Support for George’s courageous statements comes from one of the most outspoken critics of complacent Catholicism in our day: Charles J. Chaput, O.F.M. Cap., Archbishop of Philadelphia. At the Closing Mass of the 2013 Fortnight for Freedom, he warned of the perilous nature of the present time in our country and of the need to “speak out” lest God hold us responsible:
We live in a time that calls for sentinels and public witness. Every Christian in every era faces the same task. But you and I are responsible for this moment. Today. Now. We need to “speak out,” not only for religious liberty and the ideals of the nation we love, but for the sacredness of life and the dignity of the human person—in other words, for the truth of what it means to be made in the image and likeness of God.
In Render unto Caesar: Serving the Nation by Living Our Catholic Beliefs in Political Life (2008), Chaput wrote a searing attack on American Catholics who for over half a century have given themselves to complacent Catholicism. Chaput argues that a “kind of foggy worldliness has settled into the American Catholic soul.” We have lived a “practical atheism,” he argues: “paying lip service to God but living as if he didn’t exist.” He accuses American Catholic leaders of cultivating “a chronic optimism about the compatibility of American culture with Catholic faith and values.” In fact, what is happening is a “wholesale assimilation—absorption might be a better word—of Catholics by American culture”:
[W]e preach as though we don’t have enemies . . . . [we] have ignored an unpleasant truth: that there are active, motivated groups in modern American society that bitterly resent the Catholic Church and the Christian Gospel, and would like to silence both. . . . We are in a struggle for the souls of our people and our country. We ignore this at our own peril. . . .we often face enormous counterpressures to stay silent; to compromise on matters of justice; to go along with fashionable opinion.

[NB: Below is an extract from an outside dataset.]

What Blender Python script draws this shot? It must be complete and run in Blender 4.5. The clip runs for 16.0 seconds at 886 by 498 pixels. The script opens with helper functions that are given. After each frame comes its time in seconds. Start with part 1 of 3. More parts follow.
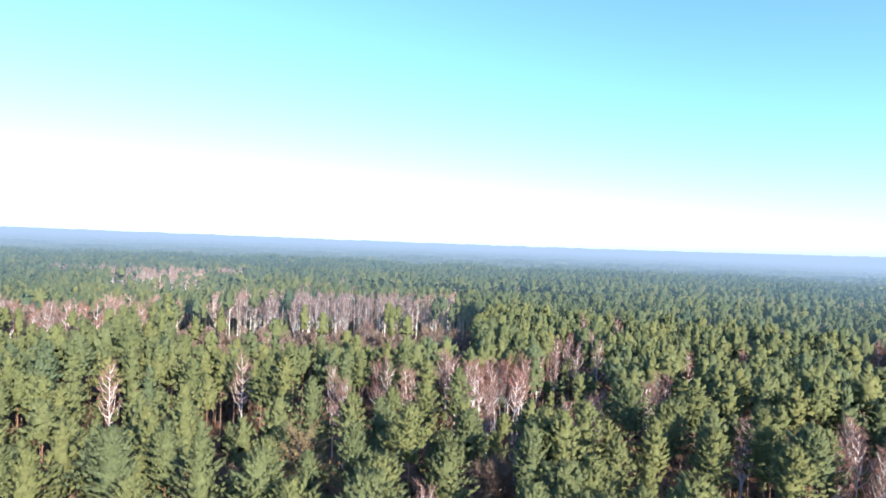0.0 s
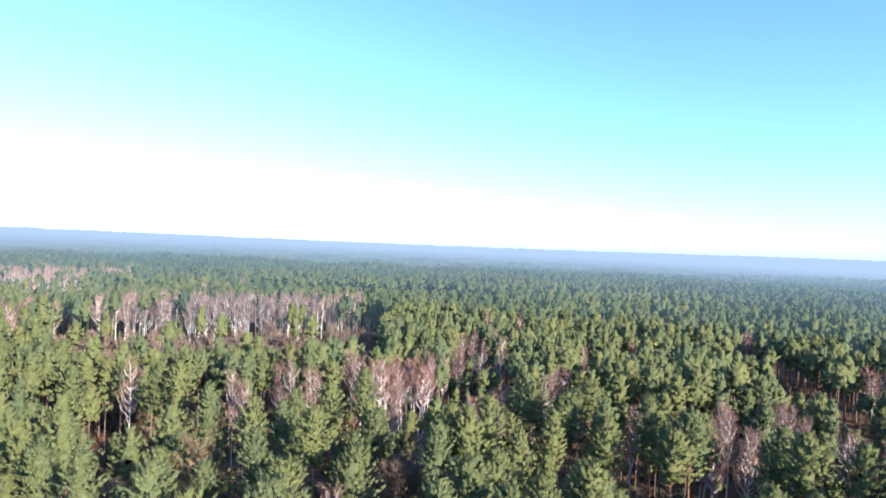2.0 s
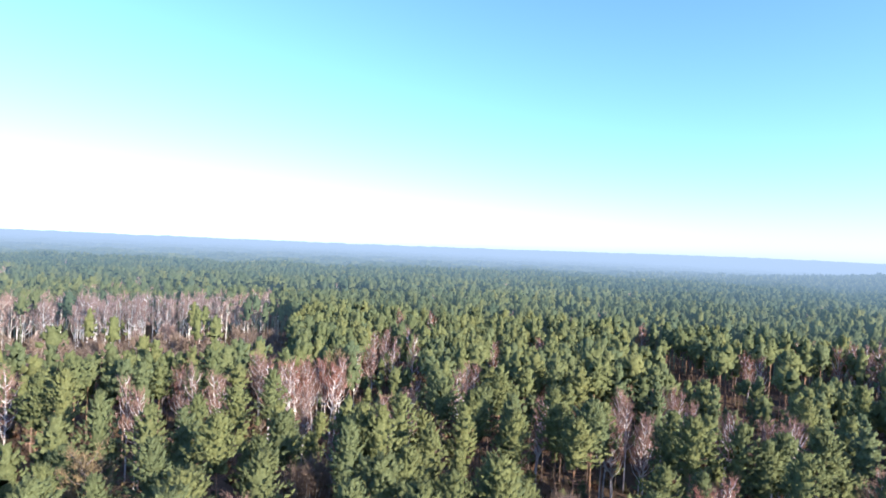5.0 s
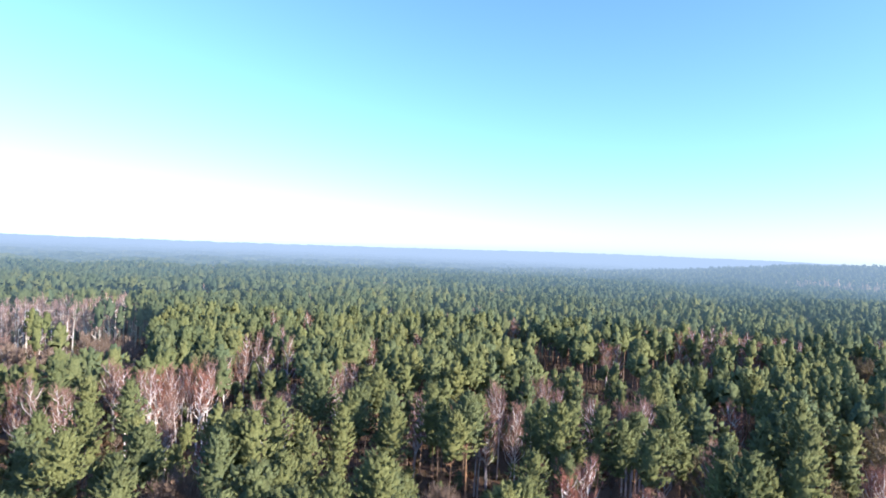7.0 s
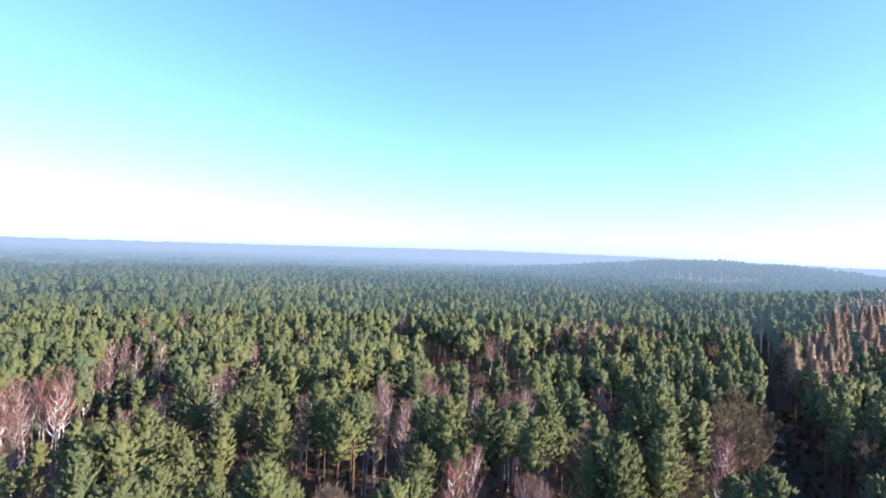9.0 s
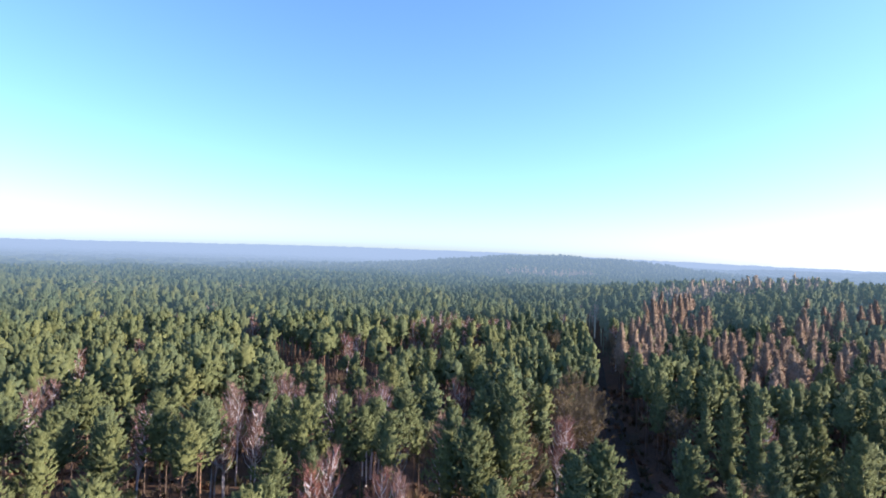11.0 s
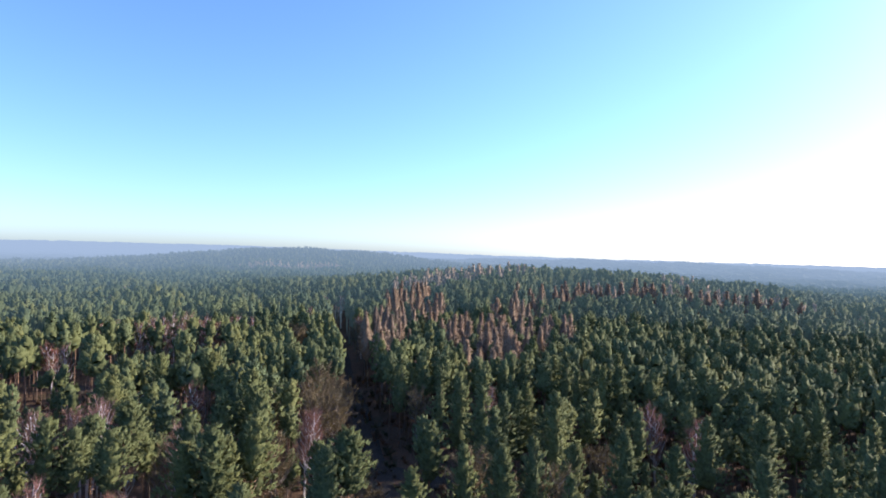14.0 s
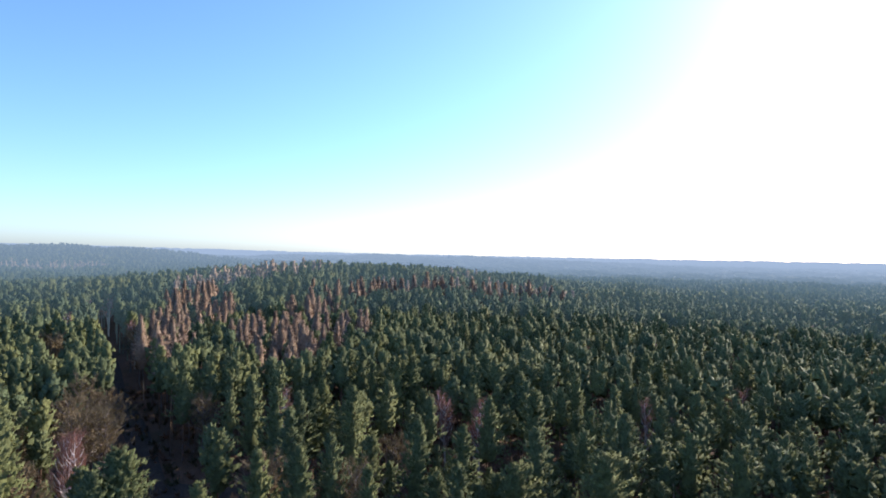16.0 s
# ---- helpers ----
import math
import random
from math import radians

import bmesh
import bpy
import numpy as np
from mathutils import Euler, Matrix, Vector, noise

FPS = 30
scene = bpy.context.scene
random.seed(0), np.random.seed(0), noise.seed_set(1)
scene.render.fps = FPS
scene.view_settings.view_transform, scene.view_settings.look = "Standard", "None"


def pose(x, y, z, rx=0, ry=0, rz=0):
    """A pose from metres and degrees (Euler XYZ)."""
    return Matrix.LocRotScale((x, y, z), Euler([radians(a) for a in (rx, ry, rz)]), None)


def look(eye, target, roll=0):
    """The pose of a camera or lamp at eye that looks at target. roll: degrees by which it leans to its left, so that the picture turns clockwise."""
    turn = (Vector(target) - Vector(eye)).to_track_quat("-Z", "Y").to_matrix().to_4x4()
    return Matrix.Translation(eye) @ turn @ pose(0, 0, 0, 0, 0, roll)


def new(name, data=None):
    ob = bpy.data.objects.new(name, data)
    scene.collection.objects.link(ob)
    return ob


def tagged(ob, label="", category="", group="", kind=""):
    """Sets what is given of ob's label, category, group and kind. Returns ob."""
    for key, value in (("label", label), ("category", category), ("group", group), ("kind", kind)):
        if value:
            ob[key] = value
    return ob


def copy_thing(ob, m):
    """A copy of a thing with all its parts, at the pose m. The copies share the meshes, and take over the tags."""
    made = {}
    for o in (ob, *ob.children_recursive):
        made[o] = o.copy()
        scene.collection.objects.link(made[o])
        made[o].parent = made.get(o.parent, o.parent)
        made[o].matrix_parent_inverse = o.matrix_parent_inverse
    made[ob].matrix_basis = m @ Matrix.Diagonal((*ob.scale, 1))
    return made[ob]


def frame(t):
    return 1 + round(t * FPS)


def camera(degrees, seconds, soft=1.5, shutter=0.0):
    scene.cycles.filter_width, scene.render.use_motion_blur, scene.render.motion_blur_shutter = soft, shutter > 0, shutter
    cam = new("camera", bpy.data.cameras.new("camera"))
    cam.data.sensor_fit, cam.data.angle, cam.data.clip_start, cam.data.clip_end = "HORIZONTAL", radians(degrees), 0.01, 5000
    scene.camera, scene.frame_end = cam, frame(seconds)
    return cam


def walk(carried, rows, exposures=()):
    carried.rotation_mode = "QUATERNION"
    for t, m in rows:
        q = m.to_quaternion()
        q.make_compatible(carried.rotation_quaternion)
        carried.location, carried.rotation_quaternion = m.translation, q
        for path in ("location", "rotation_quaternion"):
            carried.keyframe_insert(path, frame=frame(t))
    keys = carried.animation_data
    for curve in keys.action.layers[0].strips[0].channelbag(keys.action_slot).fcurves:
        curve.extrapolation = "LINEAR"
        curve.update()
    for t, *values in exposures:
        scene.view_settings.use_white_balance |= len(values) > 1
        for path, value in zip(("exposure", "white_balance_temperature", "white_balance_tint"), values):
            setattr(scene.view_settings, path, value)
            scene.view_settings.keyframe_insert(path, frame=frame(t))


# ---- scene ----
# ---------------------------------------------------------------- camera
cam = camera(75.5, 16.0, soft=1.8)
EYE = (0.0, 0.0, 50.0)
# seconds, heading to the right, tilt up, lean (degrees)
TURNS = [
    (0, 0.00, -0.86, 2.37),
    (0.5, 2.30, -0.82, 2.57),
    (1, 4.96, -0.72, 2.56),
    (1.5, 7.40, -0.62, 2.62),
    (2, 9.29, -0.58, 2.70),
    (2.5, 11.05, -0.50, 2.70),
    (3, 12.42, -0.44, 2.71),
    (3.5, 13.49, -0.41, 2.65),
    (3.7, 13.88, -0.40, 2.66),
    (5.8, 22.41, -0.26, 2.72),
    (6, 23.74, -0.22, 2.70),
    (6.5, 27.36, -0.08, 2.65),
    (7, 30.26, -0.00, 2.53),
    (7.5, 32.71, 0.07, 2.63),
    (8, 35.40, 0.15, 2.55),
    (8.2, 36.58, 0.17, 2.50),
    (10.3, 50.34, 0.30, 2.22),
    (10.5, 51.84, 0.33, 2.19),
    (11, 55.71, 0.36, 2.14),
    (11.5, 59.71, 0.40, 2.00),
    (12, 63.89, 0.40, 1.88),
    (12.5, 67.93, 0.37, 1.78),
    (13, 71.97, 0.37, 1.58),
    (13.5, 76.20, 0.35, 1.53),
    (14, 80.78, 0.36, 1.38),
    (14.5, 85.42, 0.36, 1.33),
    (15, 90.56, 0.34, 1.15),
    (15.5, 96.02, 0.31, 0.91),
    (16, 101.01, 0.32, 0.93),
]
PATH = [(t, pose(*EYE, 90 + tilt, 0, -heading) @ pose(0, 0, 0, 0, 0, lean)) for t, heading, tilt, lean in TURNS]
walk(cam, PATH, exposures=[(0.0, 1.80, 6050, 10), (7.5, 1.77, 6050, 13), (11.0, 1.55, 6100, 16), (16.0, 1.32, 6250, 14)])

# ---------------------------------------------------------------- sky and sun
SUN_AZ, SUN_EL = 148.0, 23.0
world = bpy.data.worlds.new("world")
scene.world = world
world.use_nodes = True
wn, wl = world.node_tree.nodes, world.node_tree.links
sky = wn.new("ShaderNodeTexSky")
sky.sky_type, sky.sun_disc = "NISHITA", False
sky.sun_elevation, sky.sun_rotation = radians(SUN_EL), radians(SUN_AZ)
sky.altitude, sky.air_density, sky.dust_density, sky.ozone_density = 100, 1.0, 0.7, 5.0
tone = wn.new("ShaderNodeMix")
tone.data_type, tone.blend_type = "RGBA", "MULTIPLY"
tone.inputs[0].default_value, tone.inputs[7].default_value = 1.0, (0.88, 0.96, 1.12, 1)
wl.new(sky.outputs["Color"], tone.inputs[6])
wl.new(tone.outputs[2], wn["Background"].inputs["Color"])
wn["Background"].inputs["Strength"].default_value = 0.113

sun_data = bpy.data.lights.new("sun", "SUN")
sun_data.energy, sun_data.angle, sun_data.color = 3.8, radians(1.0), (1.0, 0.91, 0.78)
sun = new("sun", sun_data)
sa, se = radians(SUN_AZ), radians(SUN_EL)
sun.matrix_world = look((math.sin(sa) * math.cos(se) * 300, math.cos(sa) * math.cos(se) * 300, math.sin(se) * 300), (0, 0, 0))


# ---------------------------------------------------------------- materials
def material(name):
    m = bpy.data.materials.new(name)
    m.use_nodes = True
    nt = m.node_tree
    return m, nt, nt.nodes["Principled BSDF"], nt.nodes["Material Output"]


def ramp(nt, fac, stops):
    r = nt.nodes.new("ShaderNodeValToRGB")
    e = r.color_ramp.elements
    while len(e) < len(stops):
        e.new(0.5)
    for k, (p, c) in zip(e, stops):
        k.position, k.color = p, (*c, 1)
    nt.links.new(fac, r.inputs["Fac"])
    return r.outputs["Color"]


def noise_at(nt, scale, detail=3.0, rough=0.55, coord="Object"):
    if coord == "World":
        co = nt.nodes.new("ShaderNodeNewGeometry").outputs["Position"]
    else:
        co = nt.nodes.new("ShaderNodeTexCoord").outputs[coord]
    n = nt.nodes.new("ShaderNodeTexNoise")
    n.inputs["Scale"].default_value, n.inputs["Detail"].default_value = scale, detail
    n.inputs["Roughness"].default_value = rough
    nt.links.new(co, n.inputs["Vector"])
    return n.outputs["Fac"]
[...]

Chaput calls upon the witness of Thomas More and Bishop John Fisher, men who showed “heroic courage” and died for their faith:
What needs to be done by Catholics today for their country? The answer is: Don’t lie. If we say we’re Catholic, we need to prove it. America’s public life needs people willing to stand alone, without apologies, for the truth of the Catholic faith and the common human values it defends. One person can make a difference—if that individual has a faith he or she is willing to suffer for; a faith that can say, as Fisher did in greeting his executioner, “I come to die for the faith of Christ and Christ’s Catholic Church.”
America’s faithful Catholics today need to heed Chaput’s call for boldness, to stem the erosion within the Catholic Church of fidelity to the call of Christ and to the tenets of the Christian faith. The question faithful Catholics must face is whether they have the stamina to stand tall. In any case, the time for complacent Catholicism is over. It has ended in defeat.